Updated on 01 July 2008

Source PA News

Pregnant or breastfeeding mothers who live on a diet of junk food could be condemning their children to lifelong obesity and ill-health, experts have warned.

A study suggests that a mother's poor diet can do long-lasting and irreversible damage to her child. The effects include obesity, raised levels of cholesterol, and the risk of diabetes.

Although the research was conducted on rats, scientists say the findings are very likely to apply to humans. The results fit in with observed patterns of children's weight reflecting that of their parents.

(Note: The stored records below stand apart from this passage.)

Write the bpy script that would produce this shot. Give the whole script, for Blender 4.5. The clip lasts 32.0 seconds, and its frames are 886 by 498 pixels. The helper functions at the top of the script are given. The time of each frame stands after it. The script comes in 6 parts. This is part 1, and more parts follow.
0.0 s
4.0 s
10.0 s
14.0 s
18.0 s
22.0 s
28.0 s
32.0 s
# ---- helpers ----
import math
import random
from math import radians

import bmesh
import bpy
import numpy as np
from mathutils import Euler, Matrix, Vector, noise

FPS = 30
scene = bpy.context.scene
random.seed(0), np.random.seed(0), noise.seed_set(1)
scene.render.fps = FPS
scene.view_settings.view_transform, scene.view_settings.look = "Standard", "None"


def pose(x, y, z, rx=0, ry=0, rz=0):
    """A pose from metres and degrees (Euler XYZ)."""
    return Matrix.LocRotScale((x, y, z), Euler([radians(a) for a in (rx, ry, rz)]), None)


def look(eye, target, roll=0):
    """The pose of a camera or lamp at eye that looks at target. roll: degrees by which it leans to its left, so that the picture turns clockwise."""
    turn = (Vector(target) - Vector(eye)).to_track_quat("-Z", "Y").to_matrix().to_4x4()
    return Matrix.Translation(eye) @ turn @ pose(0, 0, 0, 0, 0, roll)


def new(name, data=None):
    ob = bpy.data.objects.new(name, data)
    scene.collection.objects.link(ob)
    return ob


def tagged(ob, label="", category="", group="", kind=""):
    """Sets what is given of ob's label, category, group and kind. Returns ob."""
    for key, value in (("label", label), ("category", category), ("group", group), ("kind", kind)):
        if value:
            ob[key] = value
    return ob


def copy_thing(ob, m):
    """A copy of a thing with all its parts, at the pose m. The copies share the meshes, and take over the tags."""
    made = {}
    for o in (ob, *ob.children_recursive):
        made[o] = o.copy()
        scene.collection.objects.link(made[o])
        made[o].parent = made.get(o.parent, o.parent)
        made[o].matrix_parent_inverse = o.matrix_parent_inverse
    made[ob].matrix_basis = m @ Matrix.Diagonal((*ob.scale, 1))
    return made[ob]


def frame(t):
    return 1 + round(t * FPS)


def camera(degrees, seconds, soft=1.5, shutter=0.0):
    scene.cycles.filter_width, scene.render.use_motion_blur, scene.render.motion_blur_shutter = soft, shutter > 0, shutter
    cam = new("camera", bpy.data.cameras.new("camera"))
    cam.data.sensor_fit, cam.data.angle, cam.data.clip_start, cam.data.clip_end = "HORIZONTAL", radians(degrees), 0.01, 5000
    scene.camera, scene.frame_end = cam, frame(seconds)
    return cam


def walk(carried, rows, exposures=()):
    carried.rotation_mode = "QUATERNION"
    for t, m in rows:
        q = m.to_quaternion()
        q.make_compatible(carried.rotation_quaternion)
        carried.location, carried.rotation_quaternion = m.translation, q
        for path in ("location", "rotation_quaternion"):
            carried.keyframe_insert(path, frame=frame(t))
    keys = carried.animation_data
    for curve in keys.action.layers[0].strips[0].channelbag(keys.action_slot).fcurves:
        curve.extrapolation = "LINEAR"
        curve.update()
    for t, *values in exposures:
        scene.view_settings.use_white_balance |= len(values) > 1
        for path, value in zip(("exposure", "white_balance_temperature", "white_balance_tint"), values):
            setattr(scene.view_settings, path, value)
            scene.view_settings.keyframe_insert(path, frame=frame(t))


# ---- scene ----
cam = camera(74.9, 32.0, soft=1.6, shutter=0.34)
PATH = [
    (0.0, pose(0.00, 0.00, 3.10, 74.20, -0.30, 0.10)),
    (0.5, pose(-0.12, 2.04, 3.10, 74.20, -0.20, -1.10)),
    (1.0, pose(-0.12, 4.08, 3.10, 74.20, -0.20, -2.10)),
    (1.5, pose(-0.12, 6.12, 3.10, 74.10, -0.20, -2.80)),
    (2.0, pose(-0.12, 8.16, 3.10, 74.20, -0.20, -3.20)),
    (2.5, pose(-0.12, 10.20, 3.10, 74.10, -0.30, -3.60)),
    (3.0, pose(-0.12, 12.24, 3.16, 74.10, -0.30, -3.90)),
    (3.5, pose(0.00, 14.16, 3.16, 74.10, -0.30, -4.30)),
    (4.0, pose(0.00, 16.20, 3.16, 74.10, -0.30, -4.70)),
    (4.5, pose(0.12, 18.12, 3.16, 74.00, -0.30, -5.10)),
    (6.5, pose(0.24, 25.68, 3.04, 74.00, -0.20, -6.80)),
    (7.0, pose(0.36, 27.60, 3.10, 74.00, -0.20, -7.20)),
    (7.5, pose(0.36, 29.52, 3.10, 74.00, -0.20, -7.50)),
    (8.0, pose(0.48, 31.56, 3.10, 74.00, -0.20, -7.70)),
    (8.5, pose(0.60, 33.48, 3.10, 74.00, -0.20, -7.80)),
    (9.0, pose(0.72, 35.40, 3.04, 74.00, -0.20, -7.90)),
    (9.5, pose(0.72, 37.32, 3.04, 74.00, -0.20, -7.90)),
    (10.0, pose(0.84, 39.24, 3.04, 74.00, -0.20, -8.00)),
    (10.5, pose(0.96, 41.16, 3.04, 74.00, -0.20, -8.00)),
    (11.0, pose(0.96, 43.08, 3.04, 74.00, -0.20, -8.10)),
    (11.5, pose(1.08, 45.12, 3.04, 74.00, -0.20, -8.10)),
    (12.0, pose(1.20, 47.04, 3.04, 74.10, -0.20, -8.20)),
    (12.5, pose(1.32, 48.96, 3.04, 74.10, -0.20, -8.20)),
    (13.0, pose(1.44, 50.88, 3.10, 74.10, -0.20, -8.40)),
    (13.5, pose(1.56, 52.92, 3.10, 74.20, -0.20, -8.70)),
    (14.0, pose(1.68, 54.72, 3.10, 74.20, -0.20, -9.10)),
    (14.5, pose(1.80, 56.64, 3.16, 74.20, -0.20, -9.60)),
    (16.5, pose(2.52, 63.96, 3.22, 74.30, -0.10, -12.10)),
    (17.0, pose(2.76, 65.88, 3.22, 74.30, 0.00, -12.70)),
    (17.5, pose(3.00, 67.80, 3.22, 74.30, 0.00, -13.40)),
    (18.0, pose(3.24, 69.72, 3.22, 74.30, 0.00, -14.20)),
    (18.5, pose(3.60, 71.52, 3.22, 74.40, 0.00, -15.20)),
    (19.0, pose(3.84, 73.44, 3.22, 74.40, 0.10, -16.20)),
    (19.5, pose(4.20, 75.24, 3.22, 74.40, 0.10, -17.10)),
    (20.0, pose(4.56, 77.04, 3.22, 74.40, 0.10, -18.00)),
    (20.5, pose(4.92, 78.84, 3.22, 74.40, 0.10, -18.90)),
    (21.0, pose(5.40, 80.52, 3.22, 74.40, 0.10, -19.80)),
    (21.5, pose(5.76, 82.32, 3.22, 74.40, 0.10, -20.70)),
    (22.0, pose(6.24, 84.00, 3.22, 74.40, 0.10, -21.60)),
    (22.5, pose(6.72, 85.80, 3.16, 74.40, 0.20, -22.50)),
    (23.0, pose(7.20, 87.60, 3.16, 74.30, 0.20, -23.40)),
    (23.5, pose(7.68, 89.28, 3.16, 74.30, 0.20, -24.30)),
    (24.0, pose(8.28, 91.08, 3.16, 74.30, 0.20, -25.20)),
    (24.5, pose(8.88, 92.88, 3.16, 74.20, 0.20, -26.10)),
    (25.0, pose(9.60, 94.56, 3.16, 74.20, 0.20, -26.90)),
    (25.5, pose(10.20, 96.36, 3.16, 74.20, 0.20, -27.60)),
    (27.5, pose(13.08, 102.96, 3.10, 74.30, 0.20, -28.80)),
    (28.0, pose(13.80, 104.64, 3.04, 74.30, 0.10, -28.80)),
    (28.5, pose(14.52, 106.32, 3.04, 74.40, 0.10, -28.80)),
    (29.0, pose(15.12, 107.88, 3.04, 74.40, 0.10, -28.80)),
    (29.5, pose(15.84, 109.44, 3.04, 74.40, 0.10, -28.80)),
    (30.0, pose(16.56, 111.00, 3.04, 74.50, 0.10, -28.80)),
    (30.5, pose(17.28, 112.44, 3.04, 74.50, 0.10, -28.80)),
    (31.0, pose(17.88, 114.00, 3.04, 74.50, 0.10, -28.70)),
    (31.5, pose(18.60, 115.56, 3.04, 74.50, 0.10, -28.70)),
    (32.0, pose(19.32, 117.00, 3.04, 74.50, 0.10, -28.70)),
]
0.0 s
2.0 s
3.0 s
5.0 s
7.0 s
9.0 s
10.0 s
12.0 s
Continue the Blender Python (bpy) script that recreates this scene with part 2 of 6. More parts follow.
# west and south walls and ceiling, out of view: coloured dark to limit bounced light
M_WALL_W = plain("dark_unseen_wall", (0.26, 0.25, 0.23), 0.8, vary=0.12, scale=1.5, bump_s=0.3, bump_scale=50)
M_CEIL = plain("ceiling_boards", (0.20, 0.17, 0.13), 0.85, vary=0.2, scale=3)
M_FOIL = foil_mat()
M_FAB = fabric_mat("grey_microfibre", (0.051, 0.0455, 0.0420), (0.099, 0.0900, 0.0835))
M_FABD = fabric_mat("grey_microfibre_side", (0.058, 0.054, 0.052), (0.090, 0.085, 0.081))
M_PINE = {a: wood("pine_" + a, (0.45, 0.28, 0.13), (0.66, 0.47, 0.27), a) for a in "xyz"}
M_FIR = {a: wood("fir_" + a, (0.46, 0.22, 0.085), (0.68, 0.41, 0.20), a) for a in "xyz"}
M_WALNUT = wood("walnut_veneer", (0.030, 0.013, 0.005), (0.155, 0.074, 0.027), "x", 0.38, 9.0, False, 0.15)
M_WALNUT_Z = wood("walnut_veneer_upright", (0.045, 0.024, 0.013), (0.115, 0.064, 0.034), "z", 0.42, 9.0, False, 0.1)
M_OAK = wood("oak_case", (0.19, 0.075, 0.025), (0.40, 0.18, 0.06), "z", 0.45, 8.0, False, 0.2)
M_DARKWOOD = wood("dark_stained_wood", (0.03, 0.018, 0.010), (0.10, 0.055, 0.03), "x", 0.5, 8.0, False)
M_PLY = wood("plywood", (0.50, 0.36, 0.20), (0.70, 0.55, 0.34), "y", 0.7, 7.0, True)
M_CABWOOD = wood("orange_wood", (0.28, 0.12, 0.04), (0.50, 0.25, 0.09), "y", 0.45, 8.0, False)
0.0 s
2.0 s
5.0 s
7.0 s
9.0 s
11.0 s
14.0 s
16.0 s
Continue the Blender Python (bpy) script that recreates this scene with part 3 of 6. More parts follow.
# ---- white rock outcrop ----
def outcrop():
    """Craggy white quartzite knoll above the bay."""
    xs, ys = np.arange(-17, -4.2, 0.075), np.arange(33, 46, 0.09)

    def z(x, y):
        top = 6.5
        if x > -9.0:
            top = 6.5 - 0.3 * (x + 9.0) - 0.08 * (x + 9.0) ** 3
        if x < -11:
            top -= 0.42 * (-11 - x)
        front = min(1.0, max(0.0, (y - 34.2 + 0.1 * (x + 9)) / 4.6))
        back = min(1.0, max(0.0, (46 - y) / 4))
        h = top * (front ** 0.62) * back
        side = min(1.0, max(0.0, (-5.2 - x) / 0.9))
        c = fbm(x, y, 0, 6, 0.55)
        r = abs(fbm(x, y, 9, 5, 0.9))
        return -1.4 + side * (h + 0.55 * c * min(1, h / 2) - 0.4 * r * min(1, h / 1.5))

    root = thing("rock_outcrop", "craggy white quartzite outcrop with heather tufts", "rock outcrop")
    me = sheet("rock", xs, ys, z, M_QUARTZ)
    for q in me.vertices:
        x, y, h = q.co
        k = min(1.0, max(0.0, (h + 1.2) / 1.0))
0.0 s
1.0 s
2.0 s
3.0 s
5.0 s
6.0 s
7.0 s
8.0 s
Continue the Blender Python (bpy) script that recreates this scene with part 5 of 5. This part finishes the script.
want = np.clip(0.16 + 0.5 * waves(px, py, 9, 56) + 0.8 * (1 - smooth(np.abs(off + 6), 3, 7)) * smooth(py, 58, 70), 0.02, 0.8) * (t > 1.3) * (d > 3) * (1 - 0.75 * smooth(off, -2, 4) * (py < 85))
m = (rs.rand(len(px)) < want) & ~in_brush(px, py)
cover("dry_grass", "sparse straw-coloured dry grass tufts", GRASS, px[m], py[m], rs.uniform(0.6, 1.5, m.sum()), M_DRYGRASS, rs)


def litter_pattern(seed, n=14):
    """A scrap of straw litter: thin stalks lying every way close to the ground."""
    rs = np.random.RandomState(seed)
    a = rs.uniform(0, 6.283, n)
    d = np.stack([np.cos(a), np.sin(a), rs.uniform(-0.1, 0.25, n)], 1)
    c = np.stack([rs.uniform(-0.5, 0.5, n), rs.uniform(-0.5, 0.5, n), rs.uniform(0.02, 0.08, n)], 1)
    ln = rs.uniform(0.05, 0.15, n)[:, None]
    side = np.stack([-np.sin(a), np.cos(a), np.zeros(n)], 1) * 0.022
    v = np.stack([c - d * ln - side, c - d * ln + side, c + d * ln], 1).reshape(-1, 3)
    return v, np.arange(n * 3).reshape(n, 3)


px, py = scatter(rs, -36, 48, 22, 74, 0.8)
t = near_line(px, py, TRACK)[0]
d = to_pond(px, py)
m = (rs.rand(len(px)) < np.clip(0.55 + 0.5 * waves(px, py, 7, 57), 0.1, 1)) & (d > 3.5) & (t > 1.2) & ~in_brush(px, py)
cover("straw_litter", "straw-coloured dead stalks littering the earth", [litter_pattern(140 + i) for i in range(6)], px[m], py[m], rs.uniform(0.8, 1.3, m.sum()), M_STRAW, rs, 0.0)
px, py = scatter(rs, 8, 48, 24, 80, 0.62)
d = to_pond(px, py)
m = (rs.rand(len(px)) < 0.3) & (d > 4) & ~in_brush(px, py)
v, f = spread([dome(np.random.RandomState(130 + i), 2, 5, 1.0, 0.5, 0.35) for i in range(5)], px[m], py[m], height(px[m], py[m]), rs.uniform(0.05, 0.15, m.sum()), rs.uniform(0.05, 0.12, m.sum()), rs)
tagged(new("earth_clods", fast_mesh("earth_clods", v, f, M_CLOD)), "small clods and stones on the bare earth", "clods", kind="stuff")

Dr Stephanie Bayol, one of the scientists from the Royal Veterinary College, London, said: "It seems that a mother's diet whilst pregnant and breastfeeding is very important for the long-term health of her child... We always say 'you are what you eat'. In fact it may also be true that 'you are what your mother ate'.

"This does not mean that obesity and poor health is inevitable and it is important that we take care of ourselves and lead a healthy lifestyle. But it does mean that mothers must eat responsibly whilst pregnant."

Dr Bayol and colleague Professor Neil Stickland studied the offspring of rats fed a diet of foods such doughnuts, muffins, biscuits, crisps and sweets during pregnancy and lactation. Their progress was compared with that of young rats whose mothers were given a normal healthy diet.

The "junk food generation" of rats had unusually high levels of cholesterol, as well as raised triglycerides, a harmful type of fat found in the bloodstream. Both are associated with an increased risk of heart disease.

The animals also had higher than average levels of glucose and insulin, marking them out as being susceptible to type 2 diabetes. Even when they were switched to a healthy diet, the rats continued to have health problems which lasted beyond adolescence.

They stayed fatter than rats whose mothers had eaten healthily. And crucially much of this extra fat surrounded the the kidneys, which is another diabetes risk factor.

Female offspring were especially badly affected, said the researchers, whose findings are reported today in The Journal of Physiology. They produced high levels of glucose and the appetite-promoting hormone leptin, making them more prone to obesity than their male siblings.